There is well-known Leibniz rule generalization for the $n$-th derivative of product of $m$ functions $f_1, f_2, \ldots, f_m$, namely: $$ D^n(f_1 f_2 \cdots f_m)=\sum_{k_1+k_2+\cdots+k_m=n} \binom{n}{k_1 \,k_2 \, \cdots k_m} D^{k_1}(f_1)D^{k_2}(f_2)\cdots D^{k_m}(f_m). $$ Is there any simplification of the formula for the case $f_1=f_2=\cdots=f_m=f$?
I hope there is a formula without the multinomial coefficients.

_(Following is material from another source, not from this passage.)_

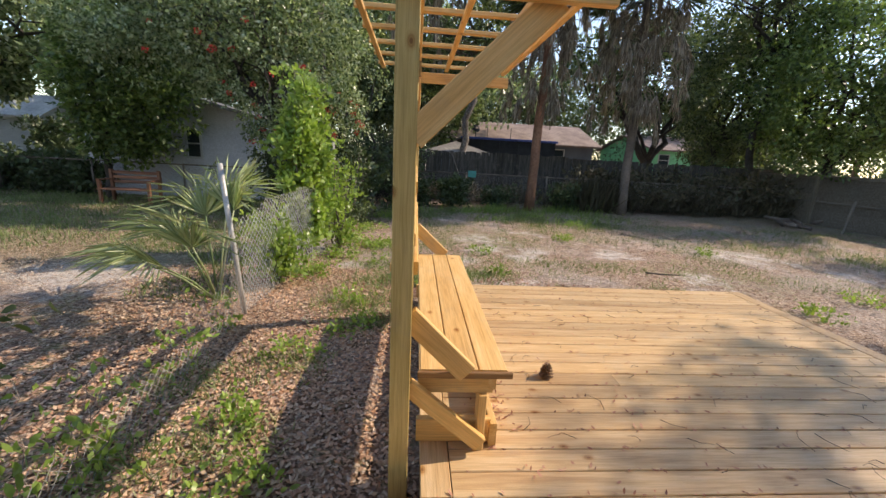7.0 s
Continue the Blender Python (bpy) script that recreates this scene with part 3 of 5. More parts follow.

You can use this simplified version of Di Bruno formula:
$${d^n \over dx^n} g(f(x)) = \sum_{k=1}^n g^{(k)}(f(x))\cdot B_{n,k}\left(f'(x),f''(x),\dots,f^{(n-k+1)}(x)\right),$$ which in the case $g=x^m$ gives $${d^n \over dx^n} f^m(x) = \sum_{k=1}^n\frac {m!}{(m-k)!} f^{m-k}(x)\cdot B_{n,k}\left(f'(x),f''(x),\dots,f^{(n-k+1)}(x)\right).$$
But be aware that the multinomial coefficients did nor disappear completely. They are inside the incomplete Bell polynomials $B_{n,k}$.